● **Data provided**
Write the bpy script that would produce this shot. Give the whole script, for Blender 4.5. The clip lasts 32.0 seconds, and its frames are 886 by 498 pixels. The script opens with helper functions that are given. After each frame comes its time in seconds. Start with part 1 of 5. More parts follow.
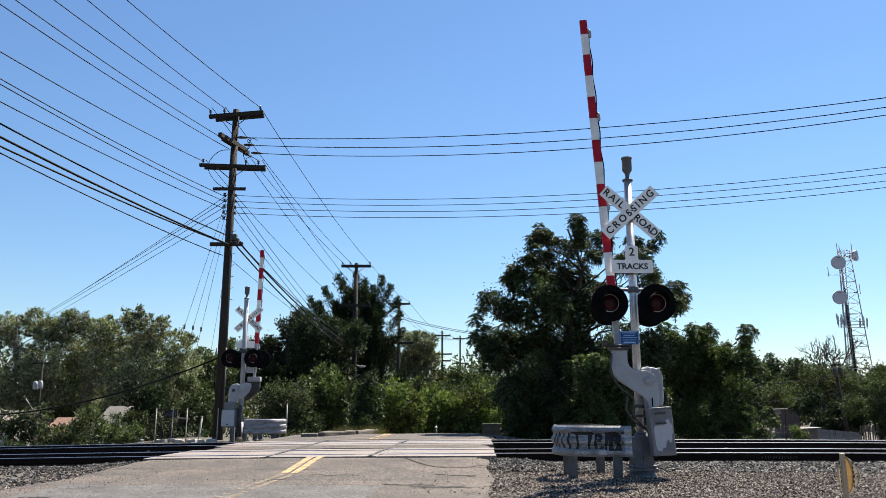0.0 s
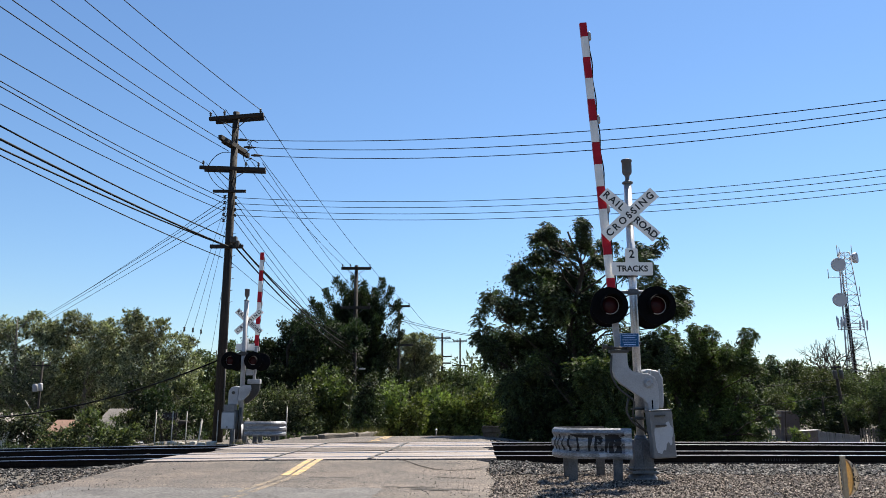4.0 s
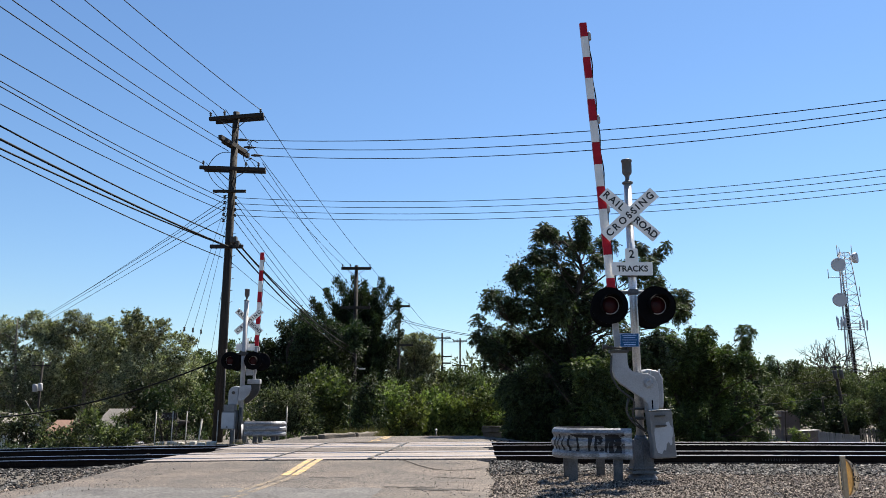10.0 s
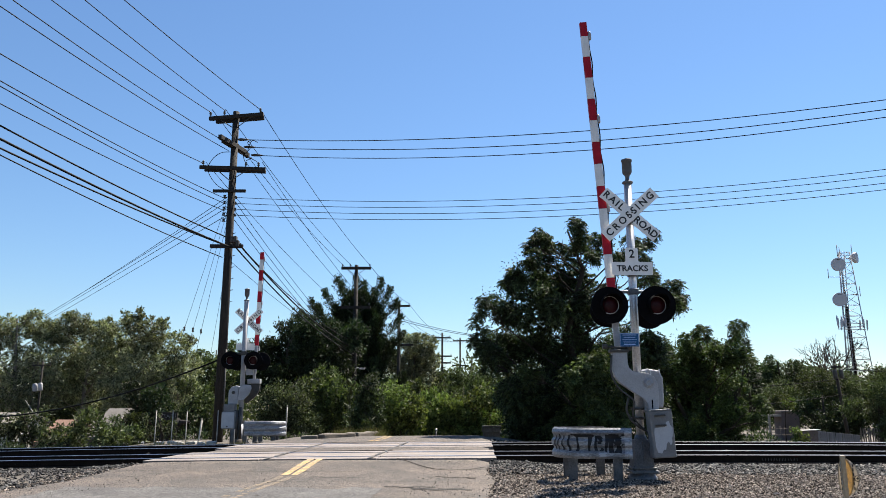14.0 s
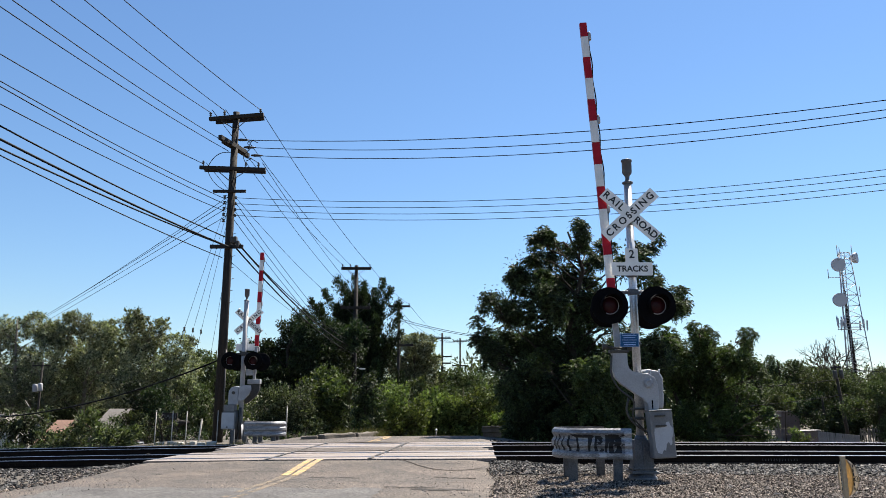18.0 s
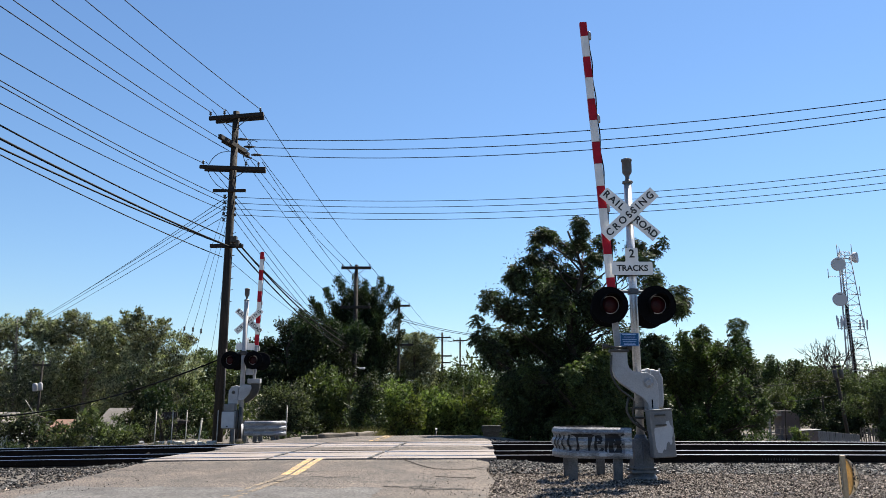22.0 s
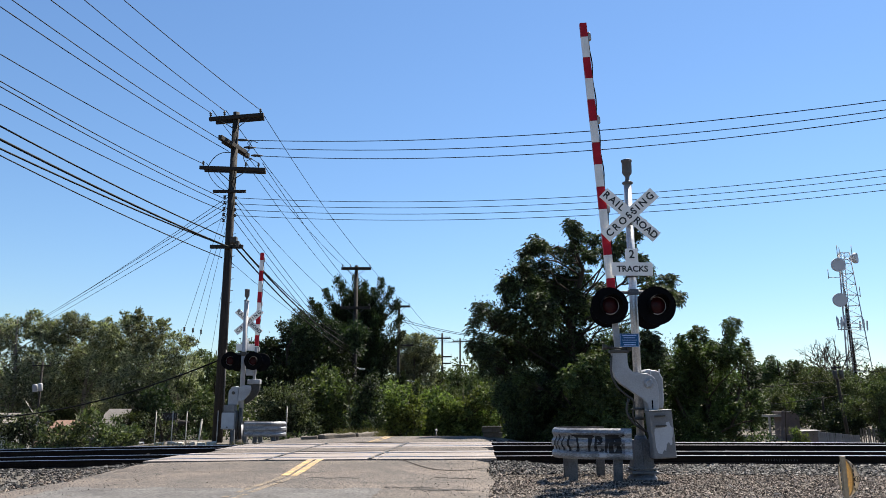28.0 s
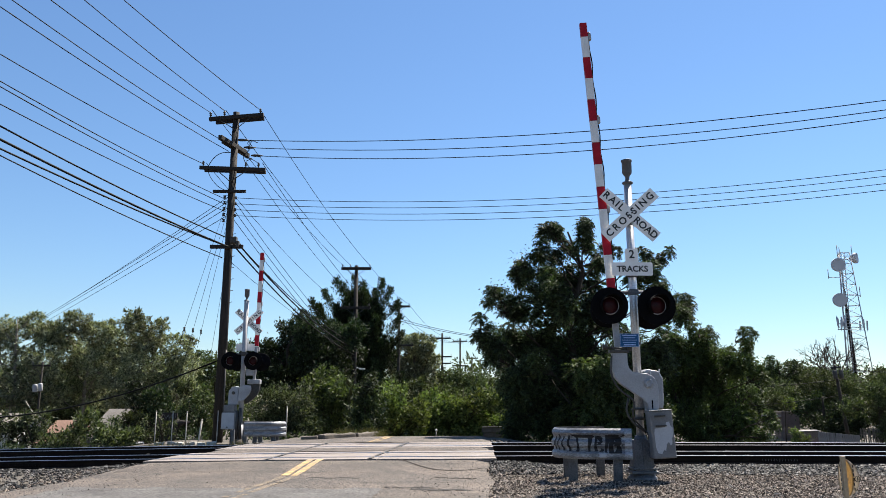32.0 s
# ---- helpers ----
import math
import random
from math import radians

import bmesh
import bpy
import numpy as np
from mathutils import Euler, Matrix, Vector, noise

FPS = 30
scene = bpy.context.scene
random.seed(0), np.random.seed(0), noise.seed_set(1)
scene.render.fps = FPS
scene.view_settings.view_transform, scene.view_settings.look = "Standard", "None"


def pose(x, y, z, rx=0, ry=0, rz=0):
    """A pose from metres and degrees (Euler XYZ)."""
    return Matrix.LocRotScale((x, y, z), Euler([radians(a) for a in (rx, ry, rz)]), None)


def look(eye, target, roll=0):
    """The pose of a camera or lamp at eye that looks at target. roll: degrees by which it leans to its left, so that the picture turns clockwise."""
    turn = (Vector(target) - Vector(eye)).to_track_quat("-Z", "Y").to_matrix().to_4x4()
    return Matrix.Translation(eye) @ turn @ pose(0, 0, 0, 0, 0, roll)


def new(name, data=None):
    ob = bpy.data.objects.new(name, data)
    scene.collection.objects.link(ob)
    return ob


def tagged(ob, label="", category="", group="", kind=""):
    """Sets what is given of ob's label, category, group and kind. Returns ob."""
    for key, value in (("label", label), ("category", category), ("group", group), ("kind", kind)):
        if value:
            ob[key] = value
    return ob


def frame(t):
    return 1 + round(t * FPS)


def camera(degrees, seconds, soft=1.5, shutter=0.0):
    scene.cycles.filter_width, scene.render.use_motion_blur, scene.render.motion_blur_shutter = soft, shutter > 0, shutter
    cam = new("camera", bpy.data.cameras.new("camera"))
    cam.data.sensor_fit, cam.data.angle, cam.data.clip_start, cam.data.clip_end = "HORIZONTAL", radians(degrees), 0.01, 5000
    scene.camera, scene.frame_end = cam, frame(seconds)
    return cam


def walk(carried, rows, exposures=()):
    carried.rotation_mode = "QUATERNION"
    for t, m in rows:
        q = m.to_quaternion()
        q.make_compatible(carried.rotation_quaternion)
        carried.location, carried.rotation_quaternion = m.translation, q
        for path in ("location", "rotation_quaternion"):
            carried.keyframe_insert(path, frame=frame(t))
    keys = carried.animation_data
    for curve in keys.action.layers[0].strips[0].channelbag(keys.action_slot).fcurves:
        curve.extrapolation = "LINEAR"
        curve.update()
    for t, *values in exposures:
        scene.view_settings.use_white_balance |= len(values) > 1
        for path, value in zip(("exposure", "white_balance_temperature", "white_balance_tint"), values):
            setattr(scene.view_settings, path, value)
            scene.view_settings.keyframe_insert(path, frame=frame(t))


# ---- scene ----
# ------------------------------------------------------------ camera and path
cam = camera(60.66, 32.0, soft=0.8)
EYE = (0.0, 0.0, 1.30)
# small drift of the hand-held tilt and pan, in degrees: seconds, tilt, pan
TILT = [(0, -0.18, 0), (1, -0.13, 0), (2, -0.06, 0), (3, -0.02, 0), (6, 0.0, 0), (9, 0.0, 0), (12, -0.02, 0), (14, -0.025, 0),
        (17, 0, 0), (20, 0, 0), (22.3, -0.05, 0), (24, -0.06, -0.03), (25.5, -0.05, 0), (27.5, 0.01, 0), (32, 0.01, 0)]
walk(cam, [(t, pose(*EYE, 90 + 11.72 + a, 0, b)) for t, a, b in TILT], exposures=((0, 1.54), (32, 1.54)))

# ------------------------------------------------------------ daylight
SUN_AZ, SUN_EL = 38.0, 56.0
world = bpy.data.worlds.new("sky")
scene.world = world
world.use_nodes = True
wn = world.node_tree
sky = wn.nodes.new("ShaderNodeTexSky")
sky.sky_type, sky.sun_disc = "NISHITA", False
sky.sun_elevation, sky.sun_rotation = radians(SUN_EL), radians(SUN_AZ)
sky.altitude, sky.air_density, sky.dust_density, sky.ozone_density = 380, 1.34, 0.08, 9.0
wn.links.new(sky.outputs[0], wn.nodes["Background"].inputs[0])
wn.nodes["Background"].inputs[1].default_value = 0.05
sun = new("sun", bpy.data.lights.new("sun", "SUN"))
sun.data.energy, sun.data.angle, sun.data.color = 5.0, radians(0.55), (1.0, 0.93, 0.82)
sun.matrix_world = look((0, 0, 50), (-math.sin(radians(SUN_AZ)) * 50, -math.cos(radians(SUN_AZ)) * 50, 50 - 50 * math.tan(radians(SUN_EL))))


# ------------------------------------------------------------ materials
def material(name, color, rough=0.7, metal=0.0, scale=6.0, vary=0.25, bump=0.2, second=None, fine=60.0, object_vary=0.0, spec=0.5, stretch=(1, 1, 1), grain=1.6):
    """A surface with stains at a large scale, grain at a fine one, and a relief."""
    m = bpy.data.materials.new(name)
    m.use_nodes = True
    nt = m.node_tree
    N, link = nt.nodes, nt.links.new
    b = N["Principled BSDF"]
    b.inputs["Roughness"].default_value, b.inputs["Metallic"].default_value = rough, metal
    b.inputs["Specular IOR Level"].default_value = spec
    geo = N.new("ShaderNodeTexCoord")
    mp = N.new("ShaderNodeMapping")
    mp.inputs["Scale"].default_value = stretch
    link(geo.outputs["Object"], mp.inputs[0])
    big, small = N.new("ShaderNodeTexNoise"), N.new("ShaderNodeTexNoise")
    for n, s, d in ((big, scale, 5), (small, fine, 4)):
        n.inputs["Scale"].default_value, n.inputs["Detail"].default_value = s, d
        link(mp.outputs[0], n.inputs["Vector"])
    second = second or tuple(c * (1 - vary) for c in color)
    ramp = N.new("ShaderNodeValToRGB")
    ramp.color_ramp.elements[0].position, ramp.color_ramp.elements[1].position = 0.35, 0.65
    ramp.color_ramp.elements[0].color, ramp.color_ramp.elements[1].color = (*second, 1), (*color, 1)
    link(big.outputs["Fac"], ramp.inputs[0])
    mix = N.new("ShaderNodeMixRGB")
    mix.blend_type, mix.inputs[0].default_value = "OVERLAY", min(1.0, vary * 1.6)
    link(ramp.outputs[0], mix.inputs[1])
    crisp = N.new("ShaderNodeMapRange")
    crisp.inputs["From Min"].default_value, crisp.inputs["From Max"].default_value = 0.5 - 0.5 / grain, 0.5 + 0.5 / grain
    link(small.outputs["Fac"], crisp.inputs["Value"])
    link(crisp.outputs[0], mix.inputs[2])
    out = mix.outputs[0]
    if object_vary:
        info = N.new("ShaderNodeObjectInfo")
        hsv = N.new("ShaderNodeHueSaturation")
        rng = N.new("ShaderNodeMapRange")
        rng.inputs["To Min"].default_value, rng.inputs["To Max"].default_value = 1 - object_vary, 1 + object_vary
        link(info.outputs["Random"], rng.inputs["Value"])
        link(rng.outputs[0], hsv.inputs["Value"])
        link(out, hsv.inputs["Color"])
        out = hsv.outputs[0]
    link(out, b.inputs["Base Color"])
    if bump:
        bp = N.new("ShaderNodeBump")
        bp.inputs["Strength"].default_value, bp.inputs["Distance"].default_value = bump, 0.01
        link(small.outputs["Fac"], bp.inputs["Height"])
        link(bp.outputs[0], b.inputs["Normal"])
    return m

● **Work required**
The material above holds pictures; copy everything else in it exactly.

● **Answer in full**
Write the bpy script that would produce this shot. Give the whole script, for Blender 4.5. The clip lasts 32.0 seconds, and its frames are 886 by 498 pixels. The script opens with helper functions that are given. After each frame comes its time in seconds. Start with part 1 of 5. More parts follow.
0.0 s
4.0 s
10.0 s
14.0 s
18.0 s
22.0 s
28.0 s
32.0 s
# ---- helpers ----
import math
import random
from math import radians

import bmesh
import bpy
import numpy as np
from mathutils import Euler, Matrix, Vector, noise

FPS = 30
scene = bpy.context.scene
random.seed(0), np.random.seed(0), noise.seed_set(1)
scene.render.fps = FPS
scene.view_settings.view_transform, scene.view_settings.look = "Standard", "None"


def pose(x, y, z, rx=0, ry=0, rz=0):
    """A pose from metres and degrees (Euler XYZ)."""
    return Matrix.LocRotScale((x, y, z), Euler([radians(a) for a in (rx, ry, rz)]), None)


def look(eye, target, roll=0):
    """The pose of a camera or lamp at eye that looks at target. roll: degrees by which it leans to its left, so that the picture turns clockwise."""
    turn = (Vector(target) - Vector(eye)).to_track_quat("-Z", "Y").to_matrix().to_4x4()
    return Matrix.Translation(eye) @ turn @ pose(0, 0, 0, 0, 0, roll)


def new(name, data=None):
    ob = bpy.data.objects.new(name, data)
    scene.collection.objects.link(ob)
    return ob


def tagged(ob, label="", category="", group="", kind=""):
    """Sets what is given of ob's label, category, group and kind. Returns ob."""
    for key, value in (("label", label), ("category", category), ("group", group), ("kind", kind)):
        if value:
            ob[key] = value
    return ob


def frame(t):
    return 1 + round(t * FPS)


def camera(degrees, seconds, soft=1.5, shutter=0.0):
    scene.cycles.filter_width, scene.render.use_motion_blur, scene.render.motion_blur_shutter = soft, shutter > 0, shutter
    cam = new("camera", bpy.data.cameras.new("camera"))
    cam.data.sensor_fit, cam.data.angle, cam.data.clip_start, cam.data.clip_end = "HORIZONTAL", radians(degrees), 0.01, 5000
    scene.camera, scene.frame_end = cam, frame(seconds)
    return cam


def walk(carried, rows, exposures=()):
    carried.rotation_mode = "QUATERNION"
    for t, m in rows:
        q = m.to_quaternion()
        q.make_compatible(carried.rotation_quaternion)
        carried.location, carried.rotation_quaternion = m.translation, q
        for path in ("location", "rotation_quaternion"):
            carried.keyframe_insert(path, frame=frame(t))
    keys = carried.animation_data
    for curve in keys.action.layers[0].strips[0].channelbag(keys.action_slot).fcurves:
        curve.extrapolation = "LINEAR"
        curve.update()
    for t, *values in exposures:
        scene.view_settings.use_white_balance |= len(values) > 1
        for path, value in zip(("exposure", "white_balance_temperature", "white_balance_tint"), values):
            setattr(scene.view_settings, path, value)
            scene.view_settings.keyframe_insert(path, frame=frame(t))


# ---- scene ----
# ------------------------------------------------------------ camera and path
cam = camera(60.66, 32.0, soft=0.8)
EYE = (0.0, 0.0, 1.30)
# small drift of the hand-held tilt and pan, in degrees: seconds, tilt, pan
TILT = [(0, -0.18, 0), (1, -0.13, 0), (2, -0.06, 0), (3, -0.02, 0), (6, 0.0, 0), (9, 0.0, 0), (12, -0.02, 0), (14, -0.025, 0),
        (17, 0, 0), (20, 0, 0), (22.3, -0.05, 0), (24, -0.06, -0.03), (25.5, -0.05, 0), (27.5, 0.01, 0), (32, 0.01, 0)]
walk(cam, [(t, pose(*EYE, 90 + 11.72 + a, 0, b)) for t, a, b in TILT], exposures=((0, 1.54), (32, 1.54)))

# ------------------------------------------------------------ daylight
SUN_AZ, SUN_EL = 38.0, 56.0
world = bpy.data.worlds.new("sky")
scene.world = world
world.use_nodes = True
wn = world.node_tree
sky = wn.nodes.new("ShaderNodeTexSky")
sky.sky_type, sky.sun_disc = "NISHITA", False
sky.sun_elevation, sky.sun_rotation = radians(SUN_EL), radians(SUN_AZ)
sky.altitude, sky.air_density, sky.dust_density, sky.ozone_density = 380, 1.34, 0.08, 9.0
wn.links.new(sky.outputs[0], wn.nodes["Background"].inputs[0])
wn.nodes["Background"].inputs[1].default_value = 0.05
sun = new("sun", bpy.data.lights.new("sun", "SUN"))
sun.data.energy, sun.data.angle, sun.data.color = 5.0, radians(0.55), (1.0, 0.93, 0.82)
sun.matrix_world = look((0, 0, 50), (-math.sin(radians(SUN_AZ)) * 50, -math.cos(radians(SUN_AZ)) * 50, 50 - 50 * math.tan(radians(SUN_EL))))


# ------------------------------------------------------------ materials
def material(name, color, rough=0.7, metal=0.0, scale=6.0, vary=0.25, bump=0.2, second=None, fine=60.0, object_vary=0.0, spec=0.5, stretch=(1, 1, 1), grain=1.6):
    """A surface with stains at a large scale, grain at a fine one, and a relief."""
    m = bpy.data.materials.new(name)
    m.use_nodes = True
    nt = m.node_tree
    N, link = nt.nodes, nt.links.new
    b = N["Principled BSDF"]
    b.inputs["Roughness"].default_value, b.inputs["Metallic"].default_value = rough, metal
    b.inputs["Specular IOR Level"].default_value = spec
    geo = N.new("ShaderNodeTexCoord")
    mp = N.new("ShaderNodeMapping")
    mp.inputs["Scale"].default_value = stretch
    link(geo.outputs["Object"], mp.inputs[0])
    big, small = N.new("ShaderNodeTexNoise"), N.new("ShaderNodeTexNoise")
    for n, s, d in ((big, scale, 5), (small, fine, 4)):
        n.inputs["Scale"].default_value, n.inputs["Detail"].default_value = s, d
        link(mp.outputs[0], n.inputs["Vector"])
    second = second or tuple(c * (1 - vary) for c in color)
    ramp = N.new("ShaderNodeValToRGB")
    ramp.color_ramp.elements[0].position, ramp.color_ramp.elements[1].position = 0.35, 0.65
    ramp.color_ramp.elements[0].color, ramp.color_ramp.elements[1].color = (*second, 1), (*color, 1)
    link(big.outputs["Fac"], ramp.inputs[0])
    mix = N.new("ShaderNodeMixRGB")
    mix.blend_type, mix.inputs[0].default_value = "OVERLAY", min(1.0, vary * 1.6)
    link(ramp.outputs[0], mix.inputs[1])
    crisp = N.new("ShaderNodeMapRange")
    crisp.inputs["From Min"].default_value, crisp.inputs["From Max"].default_value = 0.5 - 0.5 / grain, 0.5 + 0.5 / grain
    link(small.outputs["Fac"], crisp.inputs["Value"])
    link(crisp.outputs[0], mix.inputs[2])
    out = mix.outputs[0]
    if object_vary:
        info = N.new("ShaderNodeObjectInfo")
        hsv = N.new("ShaderNodeHueSaturation")
        rng = N.new("ShaderNodeMapRange")
        rng.inputs["To Min"].default_value, rng.inputs["To Max"].default_value = 1 - object_vary, 1 + object_vary
        link(info.outputs["Random"], rng.inputs["Value"])
        link(rng.outputs[0], hsv.inputs["Value"])
        link(out, hsv.inputs["Color"])
        out = hsv.outputs[0]
    link(out, b.inputs["Base Color"])
    if bump:
        bp = N.new("ShaderNodeBump")
        bp.inputs["Strength"].default_value, bp.inputs["Distance"].default_value = bump, 0.01
        link(small.outputs["Fac"], bp.inputs["Height"])
        link(bp.outputs[0], b.inputs["Normal"])
    return m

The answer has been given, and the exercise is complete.